*What the task requires*. Retype the data that follows line by line, exactly, and leave its pictures out.

Records contained in a dataset
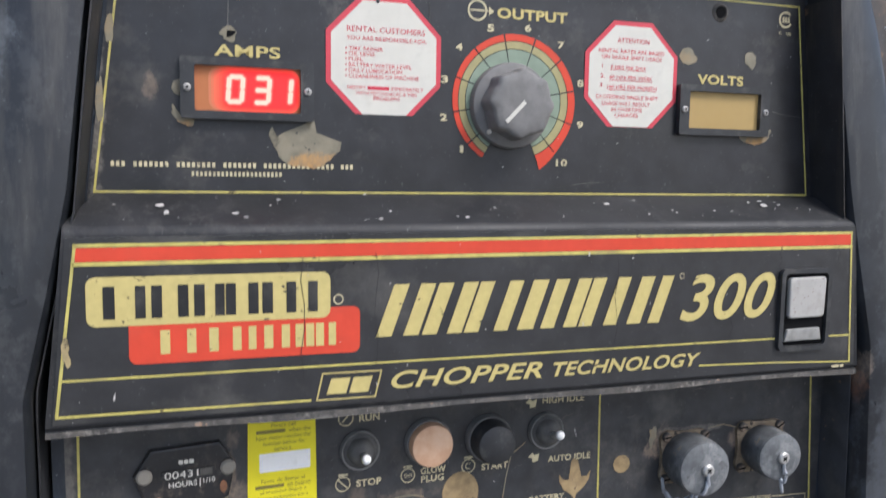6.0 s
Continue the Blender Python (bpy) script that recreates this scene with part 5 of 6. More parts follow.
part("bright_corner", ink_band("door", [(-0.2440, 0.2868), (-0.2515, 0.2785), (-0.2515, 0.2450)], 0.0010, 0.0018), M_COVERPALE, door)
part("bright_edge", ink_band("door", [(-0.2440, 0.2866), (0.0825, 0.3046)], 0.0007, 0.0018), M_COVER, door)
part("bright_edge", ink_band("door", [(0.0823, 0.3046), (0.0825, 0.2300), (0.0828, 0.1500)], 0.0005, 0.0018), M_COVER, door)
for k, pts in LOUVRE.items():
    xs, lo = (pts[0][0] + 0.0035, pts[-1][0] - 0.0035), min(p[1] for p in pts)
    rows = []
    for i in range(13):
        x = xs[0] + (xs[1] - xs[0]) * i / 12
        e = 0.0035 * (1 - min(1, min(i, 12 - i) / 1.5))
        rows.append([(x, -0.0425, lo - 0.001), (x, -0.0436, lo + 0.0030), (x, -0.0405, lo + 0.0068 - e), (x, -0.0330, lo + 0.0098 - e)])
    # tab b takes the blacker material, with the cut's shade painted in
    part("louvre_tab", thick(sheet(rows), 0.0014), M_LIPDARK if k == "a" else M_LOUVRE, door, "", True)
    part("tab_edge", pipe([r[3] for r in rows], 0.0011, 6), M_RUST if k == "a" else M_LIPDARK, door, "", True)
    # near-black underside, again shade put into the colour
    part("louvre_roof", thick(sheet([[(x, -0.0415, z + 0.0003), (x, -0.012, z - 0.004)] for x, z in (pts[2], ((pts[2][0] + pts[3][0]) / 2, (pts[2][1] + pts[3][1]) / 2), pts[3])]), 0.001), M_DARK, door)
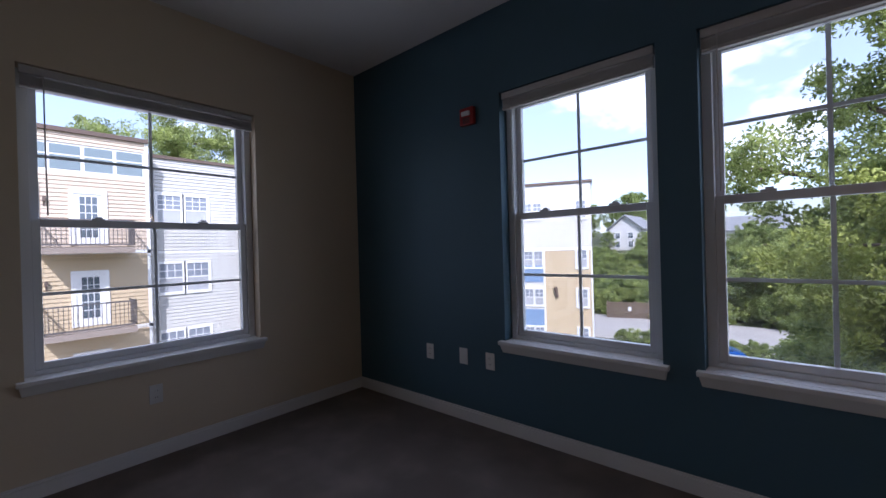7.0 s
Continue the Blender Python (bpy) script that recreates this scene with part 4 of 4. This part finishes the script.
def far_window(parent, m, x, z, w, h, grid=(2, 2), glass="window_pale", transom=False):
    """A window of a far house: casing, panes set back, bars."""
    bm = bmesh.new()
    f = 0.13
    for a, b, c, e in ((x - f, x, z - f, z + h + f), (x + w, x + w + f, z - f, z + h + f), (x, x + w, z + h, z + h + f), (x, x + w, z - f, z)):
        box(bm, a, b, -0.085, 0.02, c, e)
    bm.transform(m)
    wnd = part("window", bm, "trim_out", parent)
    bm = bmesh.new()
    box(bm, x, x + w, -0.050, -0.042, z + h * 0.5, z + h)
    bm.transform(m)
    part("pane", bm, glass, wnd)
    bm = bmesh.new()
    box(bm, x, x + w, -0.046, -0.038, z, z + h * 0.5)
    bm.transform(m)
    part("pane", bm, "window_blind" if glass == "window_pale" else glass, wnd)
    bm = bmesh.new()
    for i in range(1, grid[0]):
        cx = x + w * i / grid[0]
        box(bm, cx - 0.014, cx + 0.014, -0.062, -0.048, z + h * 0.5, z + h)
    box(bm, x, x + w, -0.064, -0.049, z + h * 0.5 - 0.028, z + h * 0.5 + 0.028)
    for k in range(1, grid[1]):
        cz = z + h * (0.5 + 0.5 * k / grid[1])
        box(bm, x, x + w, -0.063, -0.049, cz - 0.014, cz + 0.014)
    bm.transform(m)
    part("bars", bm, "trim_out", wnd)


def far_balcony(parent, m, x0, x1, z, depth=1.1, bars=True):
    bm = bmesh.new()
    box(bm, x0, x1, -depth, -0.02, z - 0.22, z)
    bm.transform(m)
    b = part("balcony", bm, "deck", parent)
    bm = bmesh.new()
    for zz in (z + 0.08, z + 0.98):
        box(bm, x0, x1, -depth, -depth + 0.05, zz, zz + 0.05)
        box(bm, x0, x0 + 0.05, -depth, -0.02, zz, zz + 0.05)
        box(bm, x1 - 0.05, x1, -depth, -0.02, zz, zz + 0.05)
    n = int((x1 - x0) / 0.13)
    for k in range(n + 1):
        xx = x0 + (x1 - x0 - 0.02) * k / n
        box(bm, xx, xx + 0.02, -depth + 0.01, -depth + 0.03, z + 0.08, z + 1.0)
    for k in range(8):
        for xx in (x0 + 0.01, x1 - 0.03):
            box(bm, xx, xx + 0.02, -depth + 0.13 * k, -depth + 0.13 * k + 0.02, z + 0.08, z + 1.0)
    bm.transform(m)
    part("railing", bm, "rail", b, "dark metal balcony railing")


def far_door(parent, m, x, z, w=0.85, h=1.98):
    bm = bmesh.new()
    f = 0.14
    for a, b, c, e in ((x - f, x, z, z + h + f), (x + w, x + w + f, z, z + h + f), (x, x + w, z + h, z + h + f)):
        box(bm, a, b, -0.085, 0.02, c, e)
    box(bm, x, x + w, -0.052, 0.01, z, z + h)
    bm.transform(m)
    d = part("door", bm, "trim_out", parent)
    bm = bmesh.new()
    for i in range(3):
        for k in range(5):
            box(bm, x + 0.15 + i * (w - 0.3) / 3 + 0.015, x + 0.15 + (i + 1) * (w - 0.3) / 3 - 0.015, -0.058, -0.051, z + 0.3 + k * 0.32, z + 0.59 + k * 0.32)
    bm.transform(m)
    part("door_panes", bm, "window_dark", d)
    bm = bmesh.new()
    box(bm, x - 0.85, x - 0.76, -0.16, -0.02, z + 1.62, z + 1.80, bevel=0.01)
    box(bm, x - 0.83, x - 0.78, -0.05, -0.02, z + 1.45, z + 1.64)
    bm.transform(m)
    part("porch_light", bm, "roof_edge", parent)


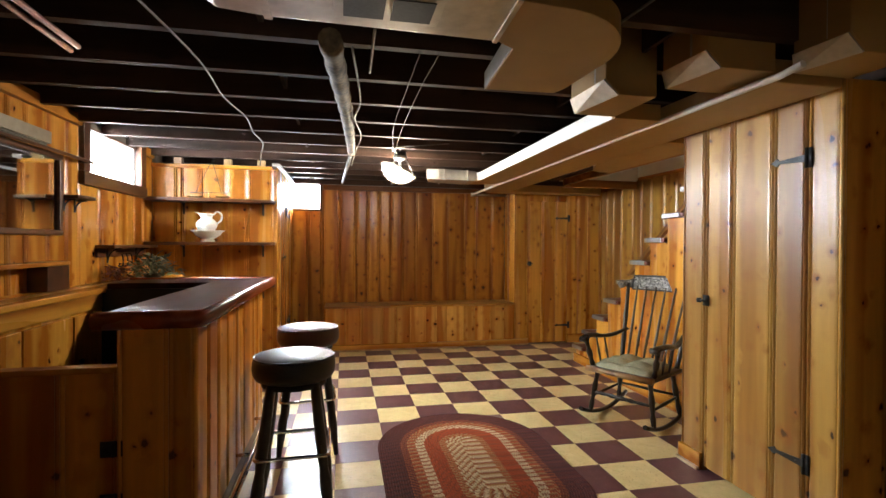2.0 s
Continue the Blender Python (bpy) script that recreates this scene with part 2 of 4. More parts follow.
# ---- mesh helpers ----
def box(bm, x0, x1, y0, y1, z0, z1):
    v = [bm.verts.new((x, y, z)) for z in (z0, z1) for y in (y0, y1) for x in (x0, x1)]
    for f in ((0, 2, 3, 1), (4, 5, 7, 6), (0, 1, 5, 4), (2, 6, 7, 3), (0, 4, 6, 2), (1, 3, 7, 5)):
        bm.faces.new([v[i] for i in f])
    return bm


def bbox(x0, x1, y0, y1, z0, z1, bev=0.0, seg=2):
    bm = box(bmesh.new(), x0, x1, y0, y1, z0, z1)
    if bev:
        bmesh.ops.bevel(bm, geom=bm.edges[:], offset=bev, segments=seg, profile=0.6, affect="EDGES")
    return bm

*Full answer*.
6.0 s
Continue the Blender Python (bpy) script that recreates this scene with part 5 of 6. More parts follow.
part("bright_corner", ink_band("door", [(-0.2440, 0.2868), (-0.2515, 0.2785), (-0.2515, 0.2450)], 0.0010, 0.0018), M_COVERPALE, door)
part("bright_edge", ink_band("door", [(-0.2440, 0.2866), (0.0825, 0.3046)], 0.0007, 0.0018), M_COVER, door)
part("bright_edge", ink_band("door", [(0.0823, 0.3046), (0.0825, 0.2300), (0.0828, 0.1500)], 0.0005, 0.0018), M_COVER, door)
for k, pts in LOUVRE.items():
    xs, lo = (pts[0][0] + 0.0035, pts[-1][0] - 0.0035), min(p[1] for p in pts)
    rows = []
    for i in range(13):
        x = xs[0] + (xs[1] - xs[0]) * i / 12
        e = 0.0035 * (1 - min(1, min(i, 12 - i) / 1.5))
        rows.append([(x, -0.0425, lo - 0.001), (x, -0.0436, lo + 0.0030), (x, -0.0405, lo + 0.0068 - e), (x, -0.0330, lo + 0.0098 - e)])
    # tab b takes the blacker material, with the cut's shade painted in
    part("louvre_tab", thick(sheet(rows), 0.0014), M_LIPDARK if k == "a" else M_LOUVRE, door, "", True)
    part("tab_edge", pipe([r[3] for r in rows], 0.0011, 6), M_RUST if k == "a" else M_LIPDARK, door, "", True)
    # near-black underside, again shade put into the colour
    part("louvre_roof", thick(sheet([[(x, -0.0415, z + 0.0003), (x, -0.012, z - 0.004)] for x, z in (pts[2], ((pts[2][0] + pts[3][0]) / 2, (pts[2][1] + pts[3][1]) / 2), pts[3])]), 0.001), M_DARK, door)
7.0 s
Continue the Blender Python (bpy) script that recreates this scene with part 4 of 4. This part finishes the script.
def far_window(parent, m, x, z, w, h, grid=(2, 2), glass="window_pale", transom=False):
    """A window of a far house: casing, panes set back, bars."""
    bm = bmesh.new()
    f = 0.13
    for a, b, c, e in ((x - f, x, z - f, z + h + f), (x + w, x + w + f, z - f, z + h + f), (x, x + w, z + h, z + h + f), (x, x + w, z - f, z)):
        box(bm, a, b, -0.085, 0.02, c, e)
    bm.transform(m)
    wnd = part("window", bm, "trim_out", parent)
    bm = bmesh.new()
    box(bm, x, x + w, -0.050, -0.042, z + h * 0.5, z + h)
    bm.transform(m)
    part("pane", bm, glass, wnd)
    bm = bmesh.new()
    box(bm, x, x + w, -0.046, -0.038, z, z + h * 0.5)
    bm.transform(m)
    part("pane", bm, "window_blind" if glass == "window_pale" else glass, wnd)
    bm = bmesh.new()
    for i in range(1, grid[0]):
        cx = x + w * i / grid[0]
        box(bm, cx - 0.014, cx + 0.014, -0.062, -0.048, z + h * 0.5, z + h)
    box(bm, x, x + w, -0.064, -0.049, z + h * 0.5 - 0.028, z + h * 0.5 + 0.028)
    for k in range(1, grid[1]):
        cz = z + h * (0.5 + 0.5 * k / grid[1])
        box(bm, x, x + w, -0.063, -0.049, cz - 0.014, cz + 0.014)
    bm.transform(m)
    part("bars", bm, "trim_out", wnd)


def far_balcony(parent, m, x0, x1, z, depth=1.1, bars=True):
    bm = bmesh.new()
    box(bm, x0, x1, -depth, -0.02, z - 0.22, z)
    bm.transform(m)
    b = part("balcony", bm, "deck", parent)
    bm = bmesh.new()
    for zz in (z + 0.08, z + 0.98):
        box(bm, x0, x1, -depth, -depth + 0.05, zz, zz + 0.05)
        box(bm, x0, x0 + 0.05, -depth, -0.02, zz, zz + 0.05)
        box(bm, x1 - 0.05, x1, -depth, -0.02, zz, zz + 0.05)
    n = int((x1 - x0) / 0.13)
    for k in range(n + 1):
        xx = x0 + (x1 - x0 - 0.02) * k / n
        box(bm, xx, xx + 0.02, -depth + 0.01, -depth + 0.03, z + 0.08, z + 1.0)
    for k in range(8):
        for xx in (x0 + 0.01, x1 - 0.03):
            box(bm, xx, xx + 0.02, -depth + 0.13 * k, -depth + 0.13 * k + 0.02, z + 0.08, z + 1.0)
    bm.transform(m)
    part("railing", bm, "rail", b, "dark metal balcony railing")


def far_door(parent, m, x, z, w=0.85, h=1.98):
    bm = bmesh.new()
    f = 0.14
    for a, b, c, e in ((x - f, x, z, z + h + f), (x + w, x + w + f, z, z + h + f), (x, x + w, z + h, z + h + f)):
        box(bm, a, b, -0.085, 0.02, c, e)
    box(bm, x, x + w, -0.052, 0.01, z, z + h)
    bm.transform(m)
    d = part("door", bm, "trim_out", parent)
    bm = bmesh.new()
    for i in range(3):
        for k in range(5):
            box(bm, x + 0.15 + i * (w - 0.3) / 3 + 0.015, x + 0.15 + (i + 1) * (w - 0.3) / 3 - 0.015, -0.058, -0.051, z + 0.3 + k * 0.32, z + 0.59 + k * 0.32)
    bm.transform(m)
    part("door_panes", bm, "window_dark", d)
    bm = bmesh.new()
    box(bm, x - 0.85, x - 0.76, -0.16, -0.02, z + 1.62, z + 1.80, bevel=0.01)
    box(bm, x - 0.83, x - 0.78, -0.05, -0.02, z + 1.45, z + 1.64)
    bm.transform(m)
    part("porch_light", bm, "roof_edge", parent)


2.0 s
Continue the Blender Python (bpy) script that recreates this scene with part 2 of 4. More parts follow.
# ---- mesh helpers ----
def box(bm, x0, x1, y0, y1, z0, z1):
    v = [bm.verts.new((x, y, z)) for z in (z0, z1) for y in (y0, y1) for x in (x0, x1)]
    for f in ((0, 2, 3, 1), (4, 5, 7, 6), (0, 1, 5, 4), (2, 6, 7, 3), (0, 4, 6, 2), (1, 3, 7, 5)):
        bm.faces.new([v[i] for i in f])
    return bm


def bbox(x0, x1, y0, y1, z0, z1, bev=0.0, seg=2):
    bm = box(bmesh.new(), x0, x1, y0, y1, z0, z1)
    if bev:
        bmesh.ops.bevel(bm, geom=bm.edges[:], offset=bev, segments=seg, profile=0.6, affect="EDGES")
    return bm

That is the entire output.